Items listed in a dataset:
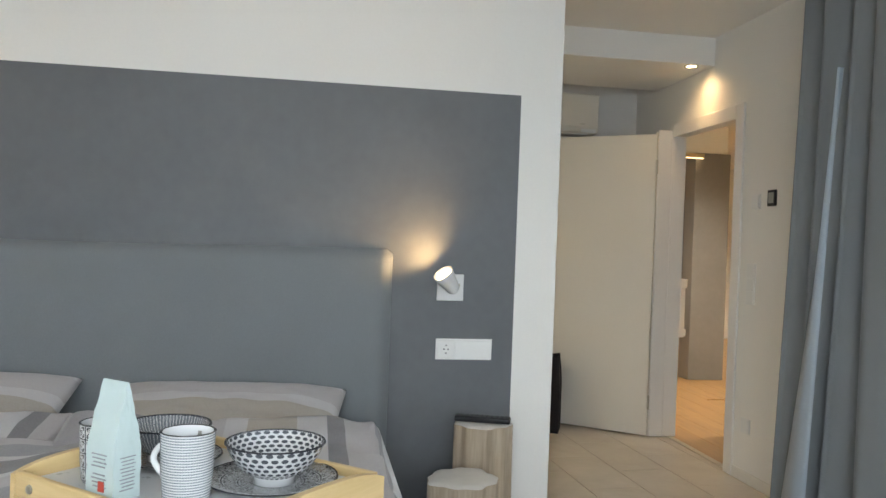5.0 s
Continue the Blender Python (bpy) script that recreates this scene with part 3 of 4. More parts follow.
# ---- curtains ----
def curtain(x0t, x1t, x0b, x1b, y_top, y_bot, folds, depth, seed, z1=2.485, thick=0.0025, z0=0.015, nu=170, nv=34):
    rnd = random.Random(seed)
    ph = [rnd.uniform(0, 6.28) for _ in range(6)]

    def fn(u, v):
        k = 1 - v
        e = k ** 1.4
        x0, x1 = x0t + (x0b - x0t) * e, x1t + (x1b - x1t) * e
        w = u + 0.040 * math.sin(7 * u + ph[0] + 0.5 * v) + 0.022 * math.sin(15 * u + ph[1] + 1.8 * v)
        a = 2 * math.pi * folds * w
        fold = math.sin(a) + 0.30 * math.sin(2 * a + ph[2]) + 0.25 * math.sin(0.5 * a + ph[3])
        amp = depth * (0.55 + 0.45 * k) * (0.75 + 0.25 * math.sin(5 * u + ph[4]))
        top = max(0.0, (v - 0.955) / 0.045)
        fold = fold * (1 - 0.5 * top) + top * 0.7 * math.sin(2 * a + ph[5])
        x = x0 + (x1 - x0) * u + 0.35 * amp * math.cos(a)
        return (x, y_top + (y_bot - y_top) * e + amp * fold, z0 + (z1 - z0) * v + 0.004 * math.sin(7 * u + ph[1]) * (1 - v))

    return sheet(nu, nv, fn, thick)


def grey_curtain(x0t, x1t, x0b, x1b, y_bot, folds, seed, depth=0.05):
    root = thing("curtain", "heavy grey floor-length curtain gathered in folds", "curtain", None, "grey curtains")
    part("drape", curtain(x0t, x1t, x0b, x1b, -0.40, y_bot, folds, depth, seed), M_CURTAIN, root, smooth=True)
    return root


c1 = grey_curtain(0.19, 1.03, 0.14, 0.97, -0.30, 4.5, 3, 0.062)
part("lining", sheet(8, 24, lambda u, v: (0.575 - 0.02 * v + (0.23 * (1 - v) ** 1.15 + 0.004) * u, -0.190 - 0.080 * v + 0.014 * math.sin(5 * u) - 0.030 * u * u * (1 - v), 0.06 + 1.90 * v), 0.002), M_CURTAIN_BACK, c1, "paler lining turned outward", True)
grey_curtain(-1.88, -1.47, -1.93, -1.38, -0.34, 3.5, 7, 0.062)
grey_curtain(-3.20, -2.33, -3.20, -2.25, -0.36, 5, 11)


def voile(x0t, x1t, x0b, x1b, y_bot, folds, seed, depth):
    """A thin sheet whose flat pleats lap over one another."""
    rnd = random.Random(seed)
    ph = [rnd.uniform(0, 6.28) for _ in range(5)]

    def fn(u, v):
        k = 1 - v
        e = k ** 1.3
        x0, x1 = x0t + (x0b - x0t) * e, x1t + (x1b - x1t) * e
        lap = (2.0 + 0.7 * math.sin(5 * u + ph[0])) * (1 - 0.45 * max(0.0, (v - 0.90) / 0.10)) * (0.90 + 0.22 * math.sin(2.2 * v + ph[1] + 3 * u))
        w = u + 0.022 * math.sin(7 * u + ph[2] + 0.7 * v)
        a = 2 * math.pi * folds * w
        x = x0 + (x1 - x0) * min(1.0, max(0.0, w)) + (x1 - x0) * lap * math.sin(a) / (2 * math.pi * folds) * min(1.0, 6 * u, 6 * (1 - u))
        y = -0.455 + (y_bot + 0.455) * e + depth * math.cos(a) * (0.6 + 0.4 * k) + 0.010 * math.sin(3 * v + 9 * u + ph[3]) * k
        return (x, y, 0.012 + 2.478 * v)

    return sheet(240, 30, fn)


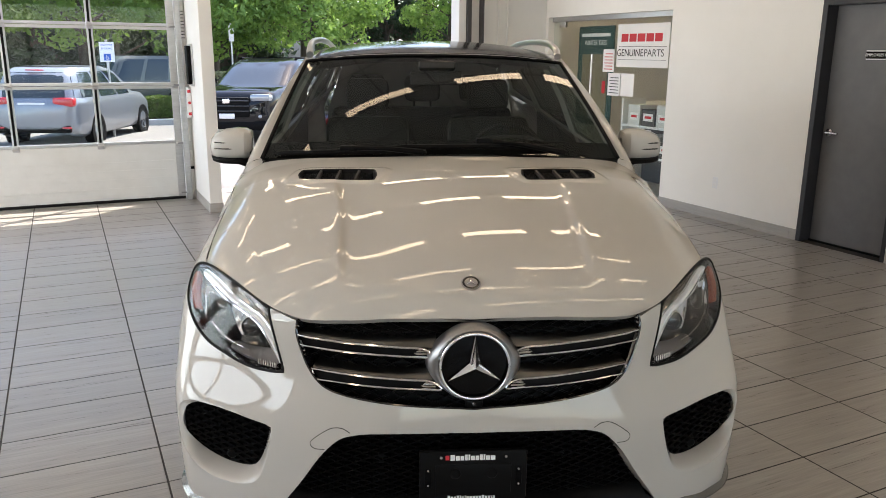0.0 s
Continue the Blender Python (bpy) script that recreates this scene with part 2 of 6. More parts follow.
DOOR_Y0, DOOR_Y1 = 2.285, 3.16
GLASS_Y0, GLASS_Y1, HEAD = 5.04, 7.44, 2.12
wall_east = structure("wall_east", boxes(
    ((WX, BY, 0), (WX + 0.2, DOOR_Y0, CEILING)), ((WX, DOOR_Y0, HEAD + 0.02), (WX + 0.2, DOOR_Y1, CEILING)),
    ((WX, DOOR_Y1, 0), (WX + 0.2, GLASS_Y0, CEILING)), ((WX, GLASS_Y0, HEAD), (WX + 0.2, WY + 0.25, CEILING)), ((WX, GLASS_Y1, 0), (WX + 0.2, WY + 0.25, HEAD))), M_WALL,
    "cream painted wall with a door and a glazed shopfront", "wall")
BAY1_X0, BAY1_X1, BAY2_X0, BAY2_X1, BAY_H = -3.45, 0.36, 0.62, 3.88, 3.05
wall_north = structure("wall_north", boxes(
    ((BX, WY, 0), (BAY1_X0, WY + 0.25, CEILING)), ((BAY1_X0, WY, BAY_H), (BAY1_X1, WY + 0.25, CEILING)),
    ((BAY1_X1, WY, 0), (BAY2_X0, WY + 0.25, CEILING)), ((BAY2_X0, WY, BAY_H), (BAY2_X1, WY + 0.25, CEILING)), ((BAY2_X1, WY, 0), (WX, WY + 0.25, CEILING))), M_WHITEWALL,
    "white painted wall with two overhead door bays", "wall")
WIN_Y0, WIN_Y1, WIN_Z0, WIN_Z1 = -0.3, 3.9, 1.2, 3.2
wall_west = structure("wall_west", boxes(((BX - 0.2, BY, 0), (BX, WIN_Y0, CEILING)), ((BX - 0.2, WIN_Y1, 0), (BX, 4.4, CEILING)), ((BX - 0.2, 4.4, 0), (BX, 7.0, 0.3)), ((BX - 0.2, 4.4, 3.1), (BX, 7.0, CEILING)), ((BX - 0.2, 7.0, 0), (BX, WY + 0.25, CEILING)), ((BX - 0.2, WIN_Y0, 0), (BX, WIN_Y1, WIN_Z0)), ((BX - 0.2, WIN_Y0, WIN_Z1), (BX, WIN_Y1, CEILING))), M_WALL, "cream painted wall with a wide window and an added one", "wall")
win = thing("window_1", "wide shop window with a dark mullion", "window", None, "", "structure")
part("window_frame", boxes(((BX - 0.14, WIN_Y0, WIN_Z0), (BX - 0.06, WIN_Y0 + 0.06, WIN_Z1)), ((BX - 0.14, WIN_Y1 - 0.06, WIN_Z0), (BX - 0.06, WIN_Y1, WIN_Z1)), ((BX - 0.14, WIN_Y0 + 0.06, WIN_Z0), (BX - 0.06, WIN_Y1 - 0.06, WIN_Z0 + 0.06)), ((BX - 0.14, WIN_Y0 + 0.06, WIN_Z1 - 0.06), (BX - 0.06, WIN_Y1 - 0.06, WIN_Z1)), ((BX - 0.14, 1.74, WIN_Z0 + 0.06), (BX - 0.06, 1.86, WIN_Z1 - 0.06)), ((BX - 0.13, WIN_Y0 + 0.06, 2.02), (BX - 0.07, 1.74, 2.28)), ((BX - 0.13, 1.86, 2.02), (BX - 0.07, WIN_Y1 - 0.06, 2.28)), bevel=0.004), M_FRAME, win, "", False)
for a, b in ((WIN_Y0 + 0.06, 1.74), (1.86, WIN_Y1 - 0.06)):
    for c, d in ((WIN_Z0 + 0.06, 2.02), (2.28, WIN_Z1 - 0.06)):
        pn = part("pane", boxes(((BX - 0.105, a, c), (BX - 0.095, b, d))), M_CLEAR, win, "clear pane", False)
        pn.visible_shadow = False
# unseen window, added to hold the extra lamp on the west side
added_win3 = thing("window_3", "unseen two-pane window added to light the car's left side", "window", None, "", "structure")
part("window_frame", boxes(*[((BX - 0.14, y, 0.3), (BX - 0.06, y + 0.08, 3.1)) for y in (4.4, 5.66, 6.92)], *[((BX - 0.13, a, z), (BX - 0.07, b, z + 0.08)) for a, b in ((4.48, 5.66), (5.74, 6.92)) for z in (0.3, 1.66, 3.02)], bevel=0.004), M_FRAME, added_win3, "", False)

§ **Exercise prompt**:
Quote the data above in full, leaving out the pictures it holds.

§ **Expected output**:
5.0 s
Continue the Blender Python (bpy) script that recreates this scene with part 3 of 4. More parts follow.
# ---- curtains ----
def curtain(x0t, x1t, x0b, x1b, y_top, y_bot, folds, depth, seed, z1=2.485, thick=0.0025, z0=0.015, nu=170, nv=34):
    rnd = random.Random(seed)
    ph = [rnd.uniform(0, 6.28) for _ in range(6)]

    def fn(u, v):
        k = 1 - v
        e = k ** 1.4
        x0, x1 = x0t + (x0b - x0t) * e, x1t + (x1b - x1t) * e
        w = u + 0.040 * math.sin(7 * u + ph[0] + 0.5 * v) + 0.022 * math.sin(15 * u + ph[1] + 1.8 * v)
        a = 2 * math.pi * folds * w
        fold = math.sin(a) + 0.30 * math.sin(2 * a + ph[2]) + 0.25 * math.sin(0.5 * a + ph[3])
        amp = depth * (0.55 + 0.45 * k) * (0.75 + 0.25 * math.sin(5 * u + ph[4]))
        top = max(0.0, (v - 0.955) / 0.045)
        fold = fold * (1 - 0.5 * top) + top * 0.7 * math.sin(2 * a + ph[5])
        x = x0 + (x1 - x0) * u + 0.35 * amp * math.cos(a)
        return (x, y_top + (y_bot - y_top) * e + amp * fold, z0 + (z1 - z0) * v + 0.004 * math.sin(7 * u + ph[1]) * (1 - v))

    return sheet(nu, nv, fn, thick)


def grey_curtain(x0t, x1t, x0b, x1b, y_bot, folds, seed, depth=0.05):
    root = thing("curtain", "heavy grey floor-length curtain gathered in folds", "curtain", None, "grey curtains")
    part("drape", curtain(x0t, x1t, x0b, x1b, -0.40, y_bot, folds, depth, seed), M_CURTAIN, root, smooth=True)
    return root


c1 = grey_curtain(0.19, 1.03, 0.14, 0.97, -0.30, 4.5, 3, 0.062)
part("lining", sheet(8, 24, lambda u, v: (0.575 - 0.02 * v + (0.23 * (1 - v) ** 1.15 + 0.004) * u, -0.190 - 0.080 * v + 0.014 * math.sin(5 * u) - 0.030 * u * u * (1 - v), 0.06 + 1.90 * v), 0.002), M_CURTAIN_BACK, c1, "paler lining turned outward", True)
grey_curtain(-1.88, -1.47, -1.93, -1.38, -0.34, 3.5, 7, 0.062)
grey_curtain(-3.20, -2.33, -3.20, -2.25, -0.36, 5, 11)


def voile(x0t, x1t, x0b, x1b, y_bot, folds, seed, depth):
    """A thin sheet whose flat pleats lap over one another."""
    rnd = random.Random(seed)
    ph = [rnd.uniform(0, 6.28) for _ in range(5)]

    def fn(u, v):
        k = 1 - v
        e = k ** 1.3
        x0, x1 = x0t + (x0b - x0t) * e, x1t + (x1b - x1t) * e
        lap = (2.0 + 0.7 * math.sin(5 * u + ph[0])) * (1 - 0.45 * max(0.0, (v - 0.90) / 0.10)) * (0.90 + 0.22 * math.sin(2.2 * v + ph[1] + 3 * u))
        w = u + 0.022 * math.sin(7 * u + ph[2] + 0.7 * v)
        a = 2 * math.pi * folds * w
        x = x0 + (x1 - x0) * min(1.0, max(0.0, w)) + (x1 - x0) * lap * math.sin(a) / (2 * math.pi * folds) * min(1.0, 6 * u, 6 * (1 - u))
        y = -0.455 + (y_bot + 0.455) * e + depth * math.cos(a) * (0.6 + 0.4 * k) + 0.010 * math.sin(3 * v + 9 * u + ph[3]) * k
        return (x, y, 0.012 + 2.478 * v)

    return sheet(240, 30, fn)


0.0 s
Continue the Blender Python (bpy) script that recreates this scene with part 2 of 6. More parts follow.
DOOR_Y0, DOOR_Y1 = 2.285, 3.16
GLASS_Y0, GLASS_Y1, HEAD = 5.04, 7.44, 2.12
wall_east = structure("wall_east", boxes(
    ((WX, BY, 0), (WX + 0.2, DOOR_Y0, CEILING)), ((WX, DOOR_Y0, HEAD + 0.02), (WX + 0.2, DOOR_Y1, CEILING)),
    ((WX, DOOR_Y1, 0), (WX + 0.2, GLASS_Y0, CEILING)), ((WX, GLASS_Y0, HEAD), (WX + 0.2, WY + 0.25, CEILING)), ((WX, GLASS_Y1, 0), (WX + 0.2, WY + 0.25, HEAD))), M_WALL,
    "cream painted wall with a door and a glazed shopfront", "wall")
BAY1_X0, BAY1_X1, BAY2_X0, BAY2_X1, BAY_H = -3.45, 0.36, 0.62, 3.88, 3.05
wall_north = structure("wall_north", boxes(
    ((BX, WY, 0), (BAY1_X0, WY + 0.25, CEILING)), ((BAY1_X0, WY, BAY_H), (BAY1_X1, WY + 0.25, CEILING)),
    ((BAY1_X1, WY, 0), (BAY2_X0, WY + 0.25, CEILING)), ((BAY2_X0, WY, BAY_H), (BAY2_X1, WY + 0.25, CEILING)), ((BAY2_X1, WY, 0), (WX, WY + 0.25, CEILING))), M_WHITEWALL,
    "white painted wall with two overhead door bays", "wall")
WIN_Y0, WIN_Y1, WIN_Z0, WIN_Z1 = -0.3, 3.9, 1.2, 3.2
wall_west = structure("wall_west", boxes(((BX - 0.2, BY, 0), (BX, WIN_Y0, CEILING)), ((BX - 0.2, WIN_Y1, 0), (BX, 4.4, CEILING)), ((BX - 0.2, 4.4, 0), (BX, 7.0, 0.3)), ((BX - 0.2, 4.4, 3.1), (BX, 7.0, CEILING)), ((BX - 0.2, 7.0, 0), (BX, WY + 0.25, CEILING)), ((BX - 0.2, WIN_Y0, 0), (BX, WIN_Y1, WIN_Z0)), ((BX - 0.2, WIN_Y0, WIN_Z1), (BX, WIN_Y1, CEILING))), M_WALL, "cream painted wall with a wide window and an added one", "wall")
win = thing("window_1", "wide shop window with a dark mullion", "window", None, "", "structure")
part("window_frame", boxes(((BX - 0.14, WIN_Y0, WIN_Z0), (BX - 0.06, WIN_Y0 + 0.06, WIN_Z1)), ((BX - 0.14, WIN_Y1 - 0.06, WIN_Z0), (BX - 0.06, WIN_Y1, WIN_Z1)), ((BX - 0.14, WIN_Y0 + 0.06, WIN_Z0), (BX - 0.06, WIN_Y1 - 0.06, WIN_Z0 + 0.06)), ((BX - 0.14, WIN_Y0 + 0.06, WIN_Z1 - 0.06), (BX - 0.06, WIN_Y1 - 0.06, WIN_Z1)), ((BX - 0.14, 1.74, WIN_Z0 + 0.06), (BX - 0.06, 1.86, WIN_Z1 - 0.06)), ((BX - 0.13, WIN_Y0 + 0.06, 2.02), (BX - 0.07, 1.74, 2.28)), ((BX - 0.13, 1.86, 2.02), (BX - 0.07, WIN_Y1 - 0.06, 2.28)), bevel=0.004), M_FRAME, win, "", False)
for a, b in ((WIN_Y0 + 0.06, 1.74), (1.86, WIN_Y1 - 0.06)):
    for c, d in ((WIN_Z0 + 0.06, 2.02), (2.28, WIN_Z1 - 0.06)):
        pn = part("pane", boxes(((BX - 0.105, a, c), (BX - 0.095, b, d))), M_CLEAR, win, "clear pane", False)
        pn.visible_shadow = False
# unseen window, added to hold the extra lamp on the west side
added_win3 = thing("window_3", "unseen two-pane window added to light the car's left side", "window", None, "", "structure")
part("window_frame", boxes(*[((BX - 0.14, y, 0.3), (BX - 0.06, y + 0.08, 3.1)) for y in (4.4, 5.66, 6.92)], *[((BX - 0.13, a, z), (BX - 0.07, b, z + 0.08)) for a, b in ((4.48, 5.66), (5.74, 6.92)) for z in (0.3, 1.66, 3.02)], bevel=0.004), M_FRAME, added_win3, "", False)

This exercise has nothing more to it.